● Problem:
Search the listing below for "This". Copy each matching line.

● Data lines:

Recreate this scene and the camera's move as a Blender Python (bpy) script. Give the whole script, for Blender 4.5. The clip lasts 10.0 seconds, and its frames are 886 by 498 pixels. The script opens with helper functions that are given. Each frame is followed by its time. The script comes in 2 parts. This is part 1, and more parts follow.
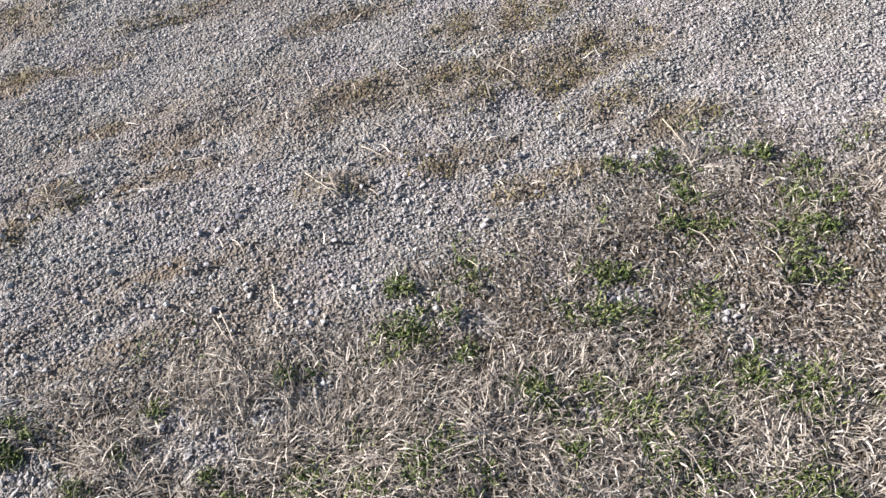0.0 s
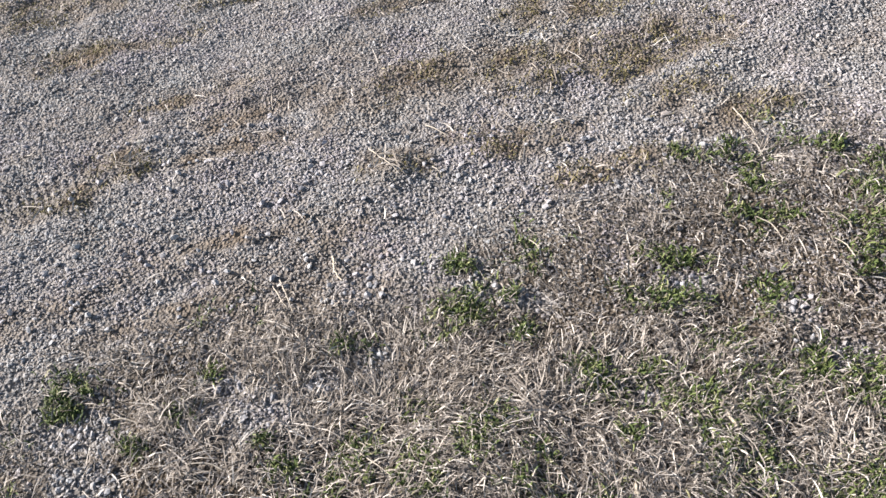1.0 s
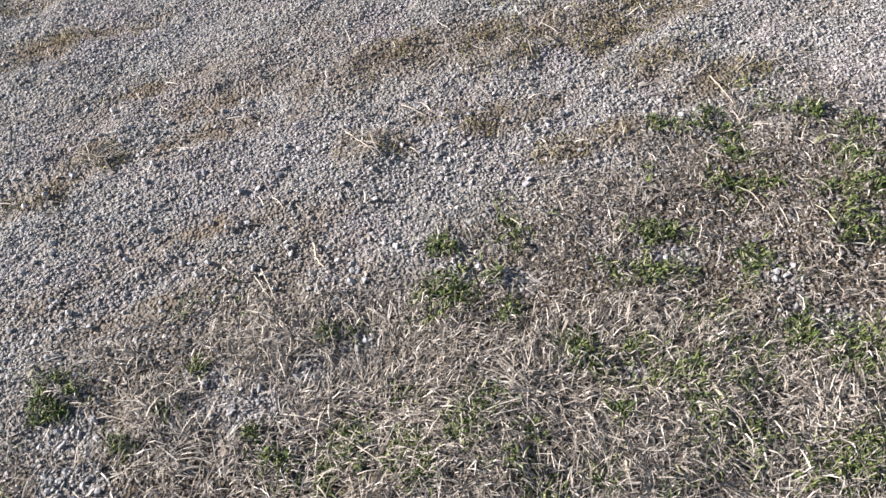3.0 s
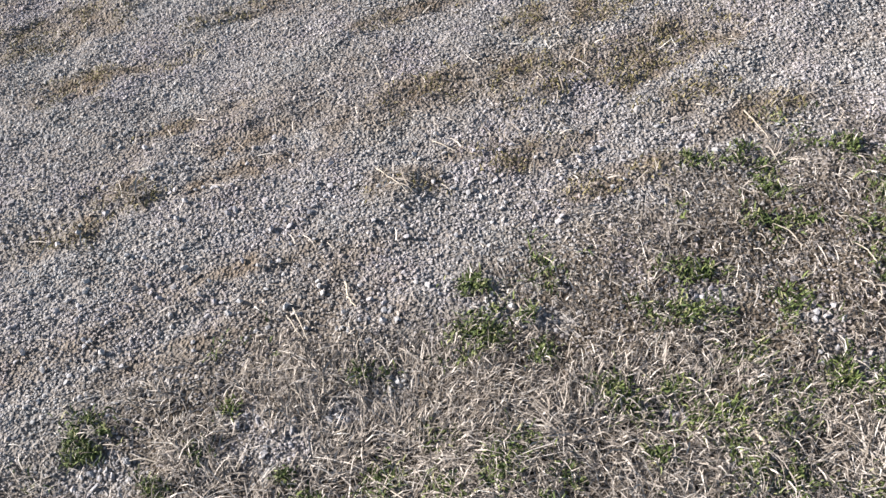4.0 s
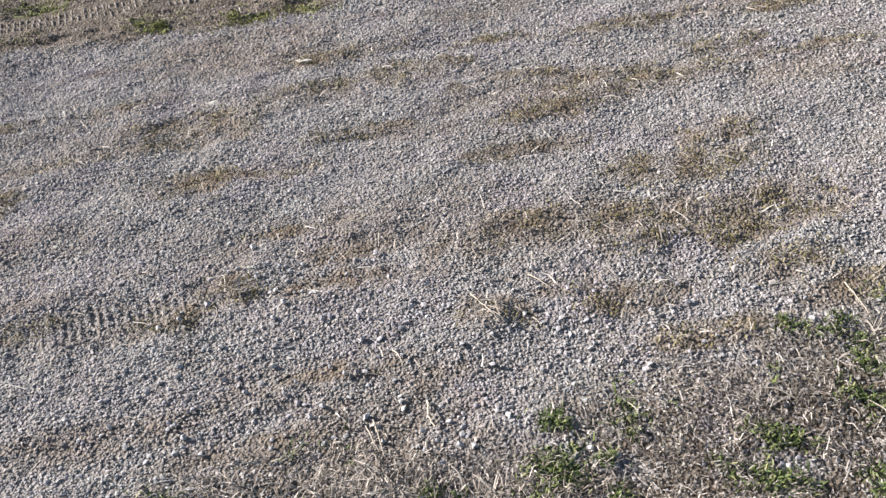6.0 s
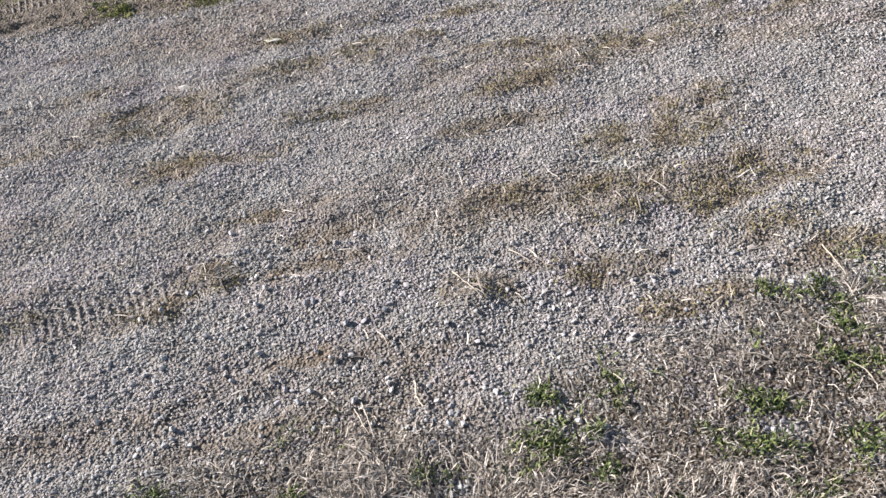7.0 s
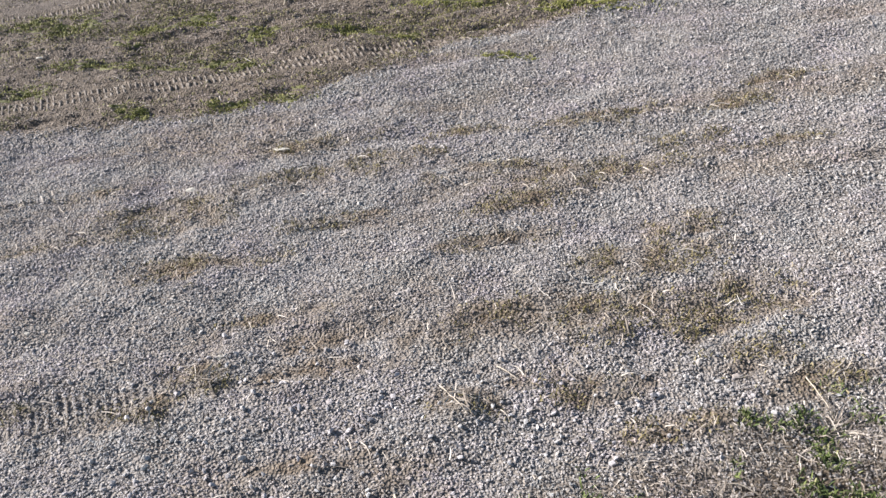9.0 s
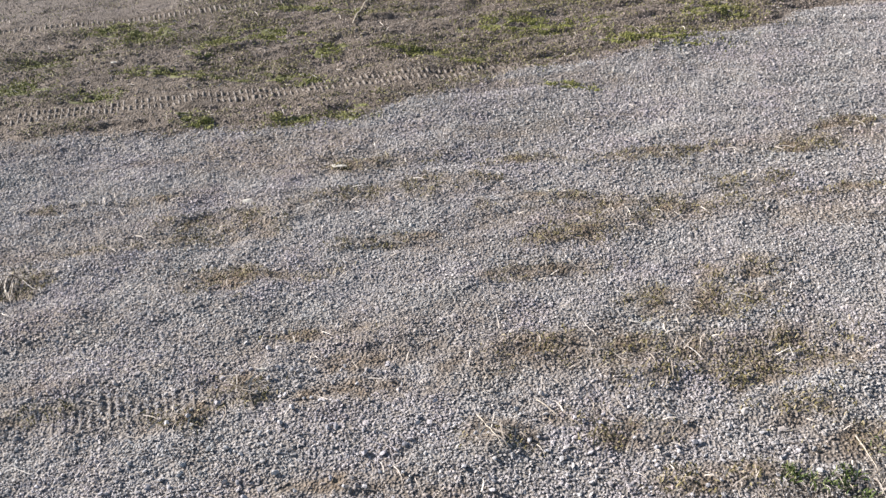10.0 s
* * *
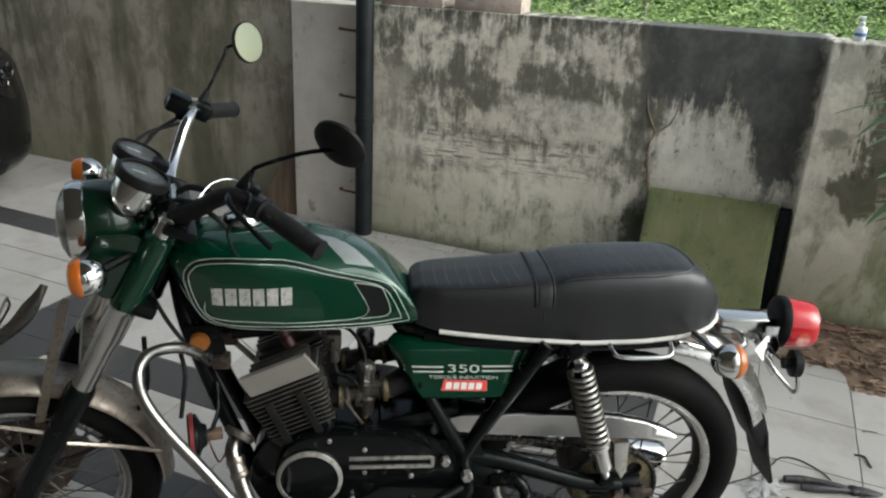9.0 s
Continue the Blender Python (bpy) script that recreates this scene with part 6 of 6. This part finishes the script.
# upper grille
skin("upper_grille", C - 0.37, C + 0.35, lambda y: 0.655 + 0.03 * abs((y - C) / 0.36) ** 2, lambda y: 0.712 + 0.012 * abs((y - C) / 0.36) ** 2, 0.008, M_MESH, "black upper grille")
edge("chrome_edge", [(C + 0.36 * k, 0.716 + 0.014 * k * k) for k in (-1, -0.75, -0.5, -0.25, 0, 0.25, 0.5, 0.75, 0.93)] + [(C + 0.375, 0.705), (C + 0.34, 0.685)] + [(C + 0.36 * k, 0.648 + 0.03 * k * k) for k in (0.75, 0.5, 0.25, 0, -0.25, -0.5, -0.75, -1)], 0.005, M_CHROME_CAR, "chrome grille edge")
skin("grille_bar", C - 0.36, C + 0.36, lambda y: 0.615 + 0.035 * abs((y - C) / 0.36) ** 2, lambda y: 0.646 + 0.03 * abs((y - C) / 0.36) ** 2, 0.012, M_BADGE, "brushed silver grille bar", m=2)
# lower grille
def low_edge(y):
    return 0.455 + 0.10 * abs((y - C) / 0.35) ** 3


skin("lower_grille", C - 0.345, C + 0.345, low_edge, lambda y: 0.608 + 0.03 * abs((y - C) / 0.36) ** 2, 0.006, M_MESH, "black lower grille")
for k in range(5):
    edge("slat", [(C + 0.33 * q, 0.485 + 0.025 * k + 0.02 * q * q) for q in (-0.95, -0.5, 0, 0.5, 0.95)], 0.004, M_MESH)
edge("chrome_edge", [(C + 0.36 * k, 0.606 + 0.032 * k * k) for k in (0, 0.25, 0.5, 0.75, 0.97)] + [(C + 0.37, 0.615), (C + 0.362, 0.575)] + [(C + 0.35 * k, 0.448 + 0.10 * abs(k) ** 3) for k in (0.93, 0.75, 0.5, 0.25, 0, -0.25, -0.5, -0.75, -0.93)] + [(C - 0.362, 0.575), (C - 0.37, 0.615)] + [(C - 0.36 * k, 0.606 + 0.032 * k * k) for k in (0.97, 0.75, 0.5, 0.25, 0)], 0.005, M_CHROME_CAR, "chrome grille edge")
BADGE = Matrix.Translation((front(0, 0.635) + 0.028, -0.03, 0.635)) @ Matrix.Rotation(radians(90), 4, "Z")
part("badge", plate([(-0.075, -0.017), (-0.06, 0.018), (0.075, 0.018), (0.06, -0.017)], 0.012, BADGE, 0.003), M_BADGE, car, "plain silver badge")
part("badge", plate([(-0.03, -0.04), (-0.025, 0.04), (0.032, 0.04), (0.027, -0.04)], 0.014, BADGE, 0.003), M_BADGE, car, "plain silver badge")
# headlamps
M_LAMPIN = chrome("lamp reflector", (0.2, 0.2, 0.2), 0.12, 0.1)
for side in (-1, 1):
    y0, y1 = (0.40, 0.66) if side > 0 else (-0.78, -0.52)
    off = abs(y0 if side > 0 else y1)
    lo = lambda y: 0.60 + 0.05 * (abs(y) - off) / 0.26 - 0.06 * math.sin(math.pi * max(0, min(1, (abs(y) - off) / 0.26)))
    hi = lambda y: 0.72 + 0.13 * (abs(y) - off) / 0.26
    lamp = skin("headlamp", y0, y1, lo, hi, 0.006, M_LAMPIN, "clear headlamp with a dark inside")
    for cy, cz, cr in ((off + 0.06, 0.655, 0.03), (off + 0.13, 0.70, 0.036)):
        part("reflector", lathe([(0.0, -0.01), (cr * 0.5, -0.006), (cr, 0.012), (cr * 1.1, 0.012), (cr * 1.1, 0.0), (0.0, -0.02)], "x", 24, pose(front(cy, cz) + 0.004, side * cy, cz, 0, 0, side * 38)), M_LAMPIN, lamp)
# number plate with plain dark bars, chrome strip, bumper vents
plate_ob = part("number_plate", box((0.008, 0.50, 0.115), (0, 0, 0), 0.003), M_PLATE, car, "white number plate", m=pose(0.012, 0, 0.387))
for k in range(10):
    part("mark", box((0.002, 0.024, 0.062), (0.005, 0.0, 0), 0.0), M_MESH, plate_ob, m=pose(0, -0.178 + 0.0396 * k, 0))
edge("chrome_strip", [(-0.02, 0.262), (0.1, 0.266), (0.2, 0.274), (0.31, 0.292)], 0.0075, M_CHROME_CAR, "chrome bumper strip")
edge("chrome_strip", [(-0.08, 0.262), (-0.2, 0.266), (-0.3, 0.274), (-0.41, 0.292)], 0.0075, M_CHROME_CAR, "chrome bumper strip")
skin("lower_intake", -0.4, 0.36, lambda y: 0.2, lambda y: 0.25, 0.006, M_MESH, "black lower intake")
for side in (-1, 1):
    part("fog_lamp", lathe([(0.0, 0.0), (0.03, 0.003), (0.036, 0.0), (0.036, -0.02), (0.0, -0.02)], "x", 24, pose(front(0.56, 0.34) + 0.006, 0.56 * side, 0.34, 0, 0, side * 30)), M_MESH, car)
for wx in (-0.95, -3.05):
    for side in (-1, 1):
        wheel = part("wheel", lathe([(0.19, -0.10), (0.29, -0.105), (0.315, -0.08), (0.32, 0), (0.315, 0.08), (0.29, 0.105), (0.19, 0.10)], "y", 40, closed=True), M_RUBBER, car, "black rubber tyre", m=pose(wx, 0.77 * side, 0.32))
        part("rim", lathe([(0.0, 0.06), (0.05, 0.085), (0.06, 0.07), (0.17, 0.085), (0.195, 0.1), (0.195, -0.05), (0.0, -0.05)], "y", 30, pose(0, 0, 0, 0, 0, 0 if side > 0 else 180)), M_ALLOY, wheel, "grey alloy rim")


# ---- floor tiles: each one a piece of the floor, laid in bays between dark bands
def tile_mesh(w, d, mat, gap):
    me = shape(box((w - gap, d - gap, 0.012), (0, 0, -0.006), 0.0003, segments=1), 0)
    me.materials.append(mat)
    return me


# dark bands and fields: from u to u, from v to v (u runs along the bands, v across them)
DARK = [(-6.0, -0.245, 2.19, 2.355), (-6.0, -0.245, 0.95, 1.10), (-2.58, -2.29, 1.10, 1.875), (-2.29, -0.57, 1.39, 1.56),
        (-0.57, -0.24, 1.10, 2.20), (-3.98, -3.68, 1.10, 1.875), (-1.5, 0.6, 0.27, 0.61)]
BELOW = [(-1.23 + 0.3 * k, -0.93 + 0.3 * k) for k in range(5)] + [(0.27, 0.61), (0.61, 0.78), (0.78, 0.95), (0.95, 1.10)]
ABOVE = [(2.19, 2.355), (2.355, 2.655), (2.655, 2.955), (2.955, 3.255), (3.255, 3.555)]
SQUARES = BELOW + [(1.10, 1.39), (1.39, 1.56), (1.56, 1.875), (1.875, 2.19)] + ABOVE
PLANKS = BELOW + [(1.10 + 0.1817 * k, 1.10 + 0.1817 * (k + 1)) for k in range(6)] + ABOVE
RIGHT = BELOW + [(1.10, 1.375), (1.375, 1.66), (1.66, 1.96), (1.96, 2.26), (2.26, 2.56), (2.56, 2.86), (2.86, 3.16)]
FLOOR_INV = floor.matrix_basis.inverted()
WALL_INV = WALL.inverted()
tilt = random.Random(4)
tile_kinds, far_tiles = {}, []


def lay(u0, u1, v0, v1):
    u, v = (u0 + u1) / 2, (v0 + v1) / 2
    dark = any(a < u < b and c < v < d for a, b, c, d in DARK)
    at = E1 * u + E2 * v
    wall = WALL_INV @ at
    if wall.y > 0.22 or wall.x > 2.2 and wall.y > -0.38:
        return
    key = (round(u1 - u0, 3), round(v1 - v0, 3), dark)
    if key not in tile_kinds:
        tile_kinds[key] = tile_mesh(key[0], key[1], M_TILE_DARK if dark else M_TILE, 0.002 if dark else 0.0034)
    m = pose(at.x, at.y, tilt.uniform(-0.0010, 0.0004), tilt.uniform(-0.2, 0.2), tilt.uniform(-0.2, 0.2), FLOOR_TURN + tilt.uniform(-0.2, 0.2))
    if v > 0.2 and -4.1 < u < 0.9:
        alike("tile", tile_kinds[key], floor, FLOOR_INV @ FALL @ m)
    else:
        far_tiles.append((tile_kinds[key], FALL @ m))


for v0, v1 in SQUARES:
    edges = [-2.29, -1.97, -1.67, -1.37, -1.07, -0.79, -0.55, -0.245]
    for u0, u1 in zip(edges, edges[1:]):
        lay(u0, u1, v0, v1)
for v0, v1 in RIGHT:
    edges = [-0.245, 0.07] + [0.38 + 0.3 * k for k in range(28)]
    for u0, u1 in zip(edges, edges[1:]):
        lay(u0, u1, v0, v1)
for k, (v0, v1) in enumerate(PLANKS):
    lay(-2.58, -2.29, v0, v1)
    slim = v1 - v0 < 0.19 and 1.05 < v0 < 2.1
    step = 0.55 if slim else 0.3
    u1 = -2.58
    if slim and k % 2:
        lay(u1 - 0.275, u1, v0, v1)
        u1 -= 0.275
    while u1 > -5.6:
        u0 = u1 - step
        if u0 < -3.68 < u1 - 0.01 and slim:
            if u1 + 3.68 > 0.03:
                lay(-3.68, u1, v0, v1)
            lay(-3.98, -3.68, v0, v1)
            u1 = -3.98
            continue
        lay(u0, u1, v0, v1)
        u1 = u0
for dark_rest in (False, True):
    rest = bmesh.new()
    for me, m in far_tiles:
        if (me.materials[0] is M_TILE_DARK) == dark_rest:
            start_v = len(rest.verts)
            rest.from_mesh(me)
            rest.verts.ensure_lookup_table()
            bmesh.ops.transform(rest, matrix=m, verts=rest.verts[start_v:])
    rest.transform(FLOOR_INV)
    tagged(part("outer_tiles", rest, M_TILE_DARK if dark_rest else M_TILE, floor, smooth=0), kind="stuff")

● Written response:
Recreate this scene and the camera's move as a Blender Python (bpy) script. Give the whole script, for Blender 4.5. The clip lasts 10.0 seconds, and its frames are 886 by 498 pixels. The script opens with helper functions that are given. Each frame is followed by its time. The script comes in 2 parts. This is part 1, and more parts follow.
Continue the Blender Python (bpy) script that recreates this scene with part 6 of 6. This part finishes the script.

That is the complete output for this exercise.